→ EXERCISE DIRECTIONS
Produce a word-for-word copy of the listing below without its pictures.

→ RECORDED INFORMATION
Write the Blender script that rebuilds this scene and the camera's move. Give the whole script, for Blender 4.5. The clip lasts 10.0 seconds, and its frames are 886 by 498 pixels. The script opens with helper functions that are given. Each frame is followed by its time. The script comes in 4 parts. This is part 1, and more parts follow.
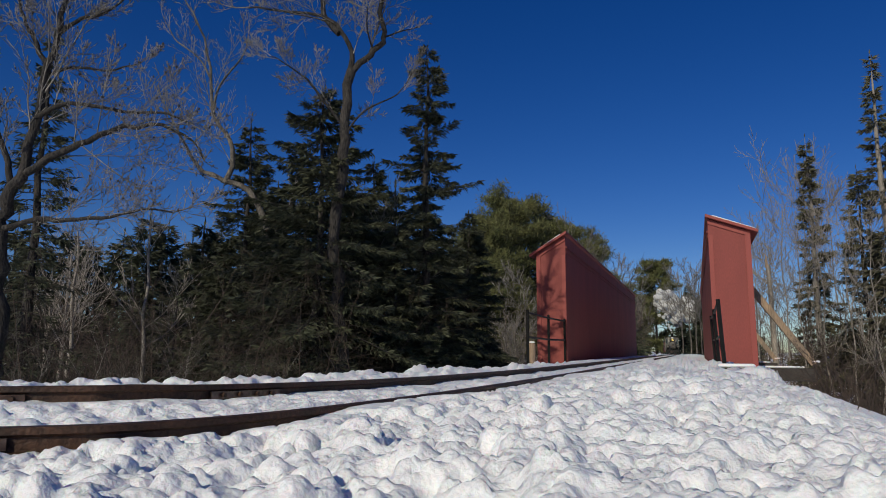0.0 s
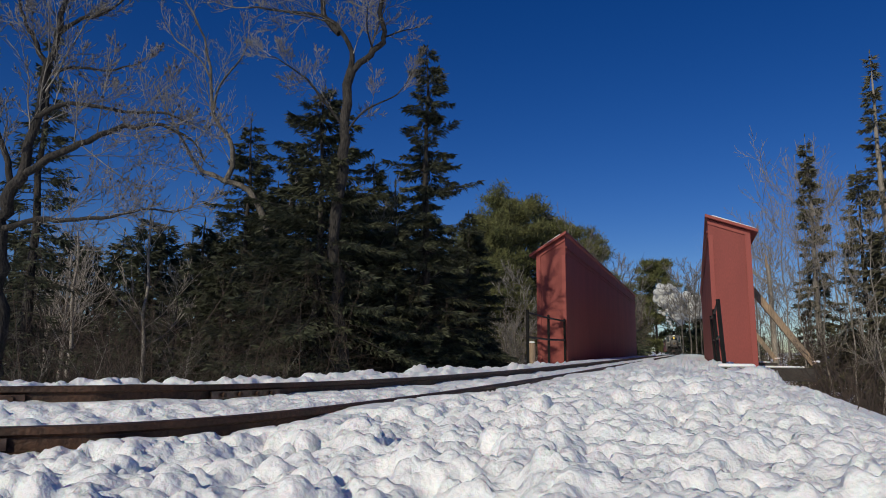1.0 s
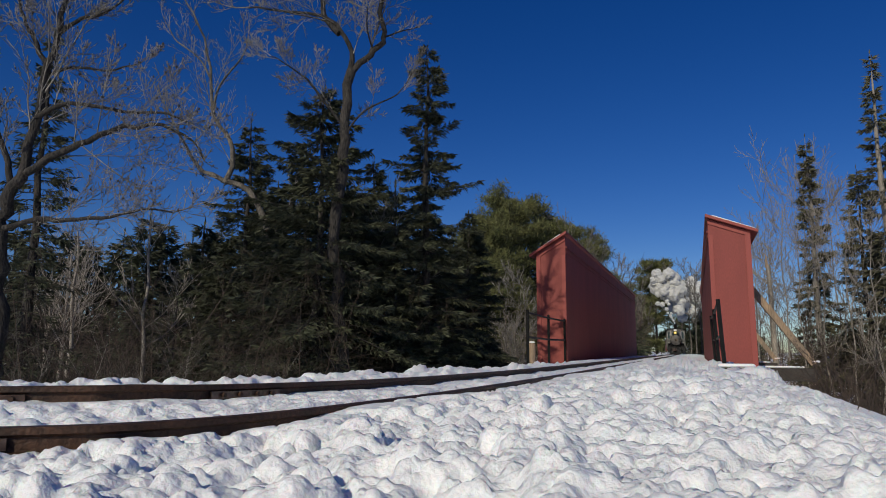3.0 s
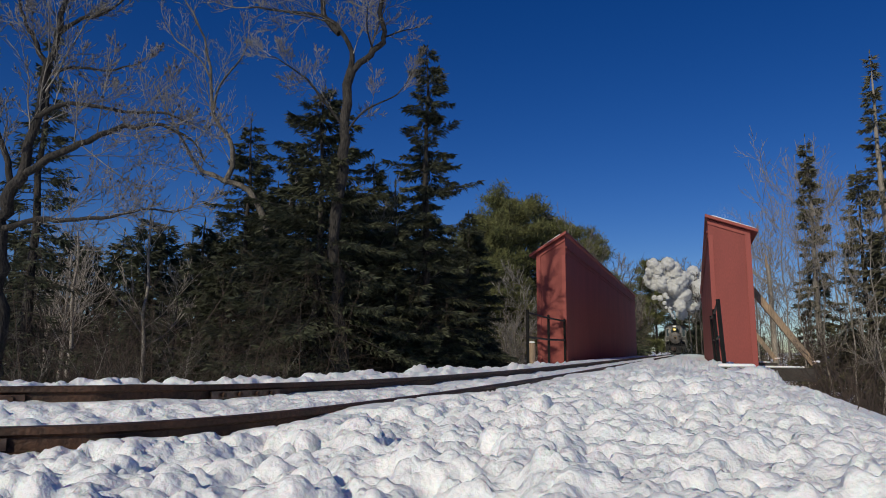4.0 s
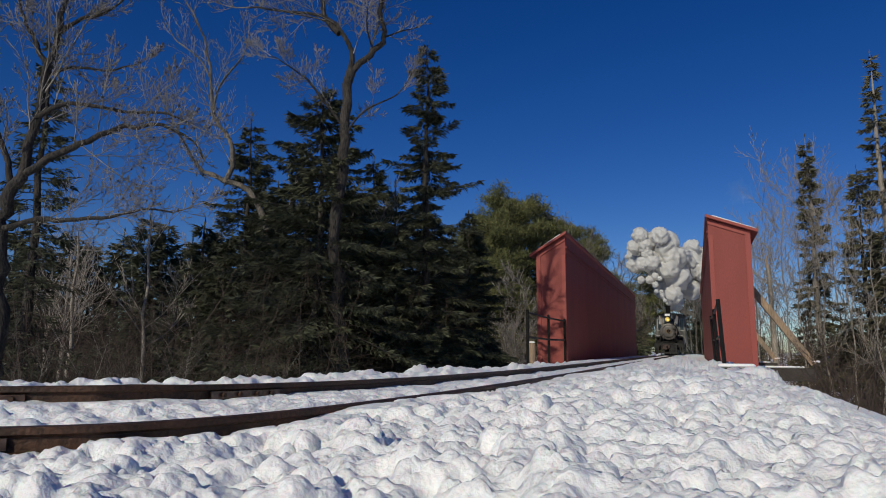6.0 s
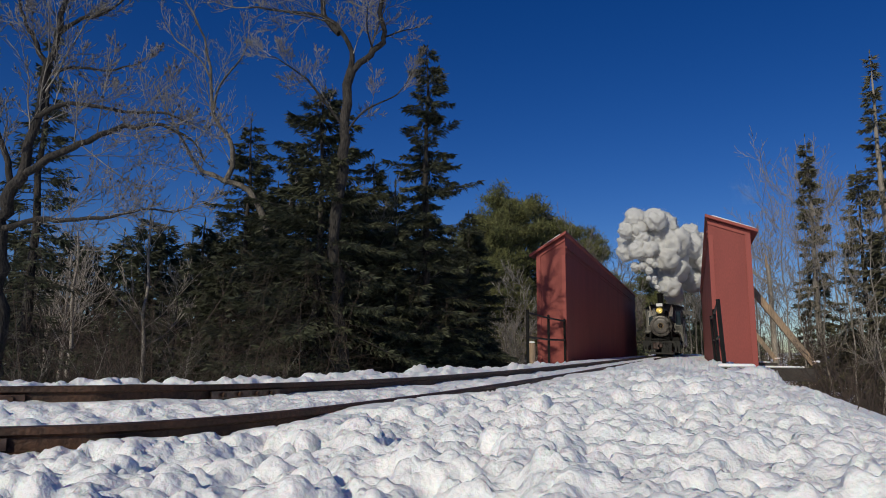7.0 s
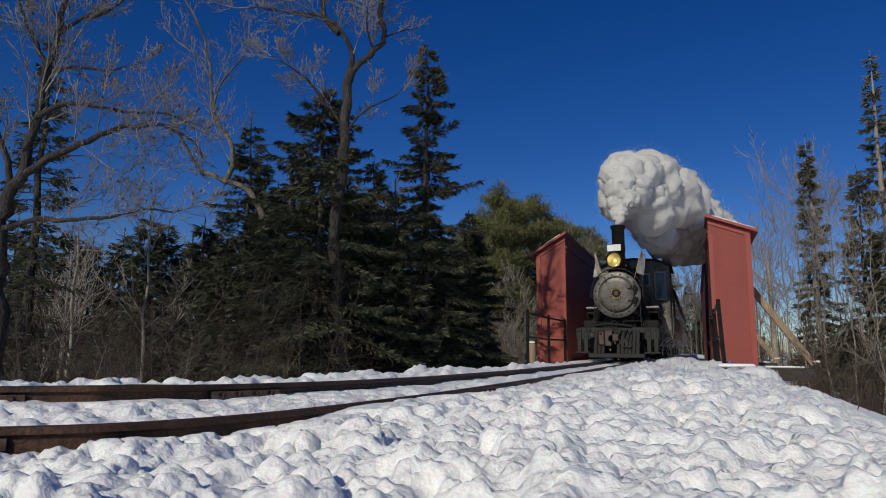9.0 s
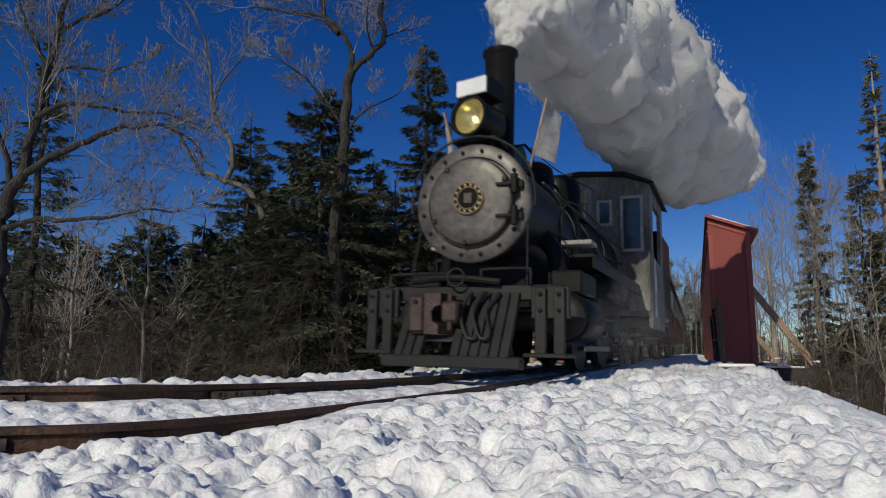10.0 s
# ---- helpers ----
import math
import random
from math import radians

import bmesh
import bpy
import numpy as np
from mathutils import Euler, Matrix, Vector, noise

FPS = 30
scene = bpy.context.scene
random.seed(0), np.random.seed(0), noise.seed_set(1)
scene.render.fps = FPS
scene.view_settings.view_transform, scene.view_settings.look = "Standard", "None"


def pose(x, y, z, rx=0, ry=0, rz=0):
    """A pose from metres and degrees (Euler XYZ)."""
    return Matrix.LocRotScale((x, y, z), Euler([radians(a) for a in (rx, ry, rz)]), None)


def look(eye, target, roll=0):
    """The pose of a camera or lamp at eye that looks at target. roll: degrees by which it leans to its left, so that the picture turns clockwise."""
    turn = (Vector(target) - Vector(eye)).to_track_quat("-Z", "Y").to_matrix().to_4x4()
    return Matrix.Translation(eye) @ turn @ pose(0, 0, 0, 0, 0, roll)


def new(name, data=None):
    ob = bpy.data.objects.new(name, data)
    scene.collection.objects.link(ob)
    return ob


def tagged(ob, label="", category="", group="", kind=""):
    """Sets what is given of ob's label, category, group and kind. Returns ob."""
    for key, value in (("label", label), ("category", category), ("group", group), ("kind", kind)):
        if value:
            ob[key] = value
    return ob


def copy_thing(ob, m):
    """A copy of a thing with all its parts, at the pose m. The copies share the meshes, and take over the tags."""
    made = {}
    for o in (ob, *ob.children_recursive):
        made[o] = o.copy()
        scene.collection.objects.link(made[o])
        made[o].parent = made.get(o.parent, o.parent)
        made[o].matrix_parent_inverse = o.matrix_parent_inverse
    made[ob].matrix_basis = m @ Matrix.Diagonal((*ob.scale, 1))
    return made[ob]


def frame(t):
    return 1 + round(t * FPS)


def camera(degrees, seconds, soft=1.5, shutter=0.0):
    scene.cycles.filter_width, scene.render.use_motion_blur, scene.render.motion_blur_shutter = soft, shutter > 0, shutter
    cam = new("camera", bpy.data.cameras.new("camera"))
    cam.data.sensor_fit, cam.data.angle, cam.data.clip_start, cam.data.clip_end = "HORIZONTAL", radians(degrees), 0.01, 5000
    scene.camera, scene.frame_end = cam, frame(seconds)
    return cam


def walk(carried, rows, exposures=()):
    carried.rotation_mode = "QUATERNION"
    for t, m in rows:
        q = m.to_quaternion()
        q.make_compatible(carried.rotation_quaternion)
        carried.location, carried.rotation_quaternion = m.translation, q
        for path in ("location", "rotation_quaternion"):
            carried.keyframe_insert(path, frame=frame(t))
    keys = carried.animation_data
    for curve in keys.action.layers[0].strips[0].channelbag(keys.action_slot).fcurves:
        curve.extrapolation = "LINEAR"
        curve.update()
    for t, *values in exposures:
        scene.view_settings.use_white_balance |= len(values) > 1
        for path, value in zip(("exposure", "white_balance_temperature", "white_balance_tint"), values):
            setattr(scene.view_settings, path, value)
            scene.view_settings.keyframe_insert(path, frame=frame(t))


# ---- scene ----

→ SOLUTION TO THIS EXERCISE
Write the Blender script that rebuilds this scene and the camera's move. Give the whole script, for Blender 4.5. The clip lasts 10.0 seconds, and its frames are 886 by 498 pixels. The script opens with helper functions that are given. Each frame is followed by its time. The script comes in 4 parts. This is part 1, and more parts follow.
0.0 s
1.0 s
3.0 s
4.0 s
6.0 s
7.0 s
9.0 s
10.0 s
# ---- helpers ----
import math
import random
from math import radians

import bmesh
import bpy
import numpy as np
from mathutils import Euler, Matrix, Vector, noise

FPS = 30
scene = bpy.context.scene
random.seed(0), np.random.seed(0), noise.seed_set(1)
scene.render.fps = FPS
scene.view_settings.view_transform, scene.view_settings.look = "Standard", "None"


def pose(x, y, z, rx=0, ry=0, rz=0):
    """A pose from metres and degrees (Euler XYZ)."""
    return Matrix.LocRotScale((x, y, z), Euler([radians(a) for a in (rx, ry, rz)]), None)


def look(eye, target, roll=0):
    """The pose of a camera or lamp at eye that looks at target. roll: degrees by which it leans to its left, so that the picture turns clockwise."""
    turn = (Vector(target) - Vector(eye)).to_track_quat("-Z", "Y").to_matrix().to_4x4()
    return Matrix.Translation(eye) @ turn @ pose(0, 0, 0, 0, 0, roll)


def new(name, data=None):
    ob = bpy.data.objects.new(name, data)
    scene.collection.objects.link(ob)
    return ob


def tagged(ob, label="", category="", group="", kind=""):
    """Sets what is given of ob's label, category, group and kind. Returns ob."""
    for key, value in (("label", label), ("category", category), ("group", group), ("kind", kind)):
        if value:
            ob[key] = value
    return ob


def copy_thing(ob, m):
    """A copy of a thing with all its parts, at the pose m. The copies share the meshes, and take over the tags."""
    made = {}
    for o in (ob, *ob.children_recursive):
        made[o] = o.copy()
        scene.collection.objects.link(made[o])
        made[o].parent = made.get(o.parent, o.parent)
        made[o].matrix_parent_inverse = o.matrix_parent_inverse
    made[ob].matrix_basis = m @ Matrix.Diagonal((*ob.scale, 1))
    return made[ob]


def frame(t):
    return 1 + round(t * FPS)


def camera(degrees, seconds, soft=1.5, shutter=0.0):
    scene.cycles.filter_width, scene.render.use_motion_blur, scene.render.motion_blur_shutter = soft, shutter > 0, shutter
    cam = new("camera", bpy.data.cameras.new("camera"))
    cam.data.sensor_fit, cam.data.angle, cam.data.clip_start, cam.data.clip_end = "HORIZONTAL", radians(degrees), 0.01, 5000
    scene.camera, scene.frame_end = cam, frame(seconds)
    return cam


def walk(carried, rows, exposures=()):
    carried.rotation_mode = "QUATERNION"
    for t, m in rows:
        q = m.to_quaternion()
        q.make_compatible(carried.rotation_quaternion)
        carried.location, carried.rotation_quaternion = m.translation, q
        for path in ("location", "rotation_quaternion"):
            carried.keyframe_insert(path, frame=frame(t))
    keys = carried.animation_data
    for curve in keys.action.layers[0].strips[0].channelbag(keys.action_slot).fcurves:
        curve.extrapolation = "LINEAR"
        curve.update()
    for t, *values in exposures:
        scene.view_settings.use_white_balance |= len(values) > 1
        for path, value in zip(("exposure", "white_balance_temperature", "white_balance_tint"), values):
            setattr(scene.view_settings, path, value)
            scene.view_settings.keyframe_insert(path, frame=frame(t))


# ---- scene ----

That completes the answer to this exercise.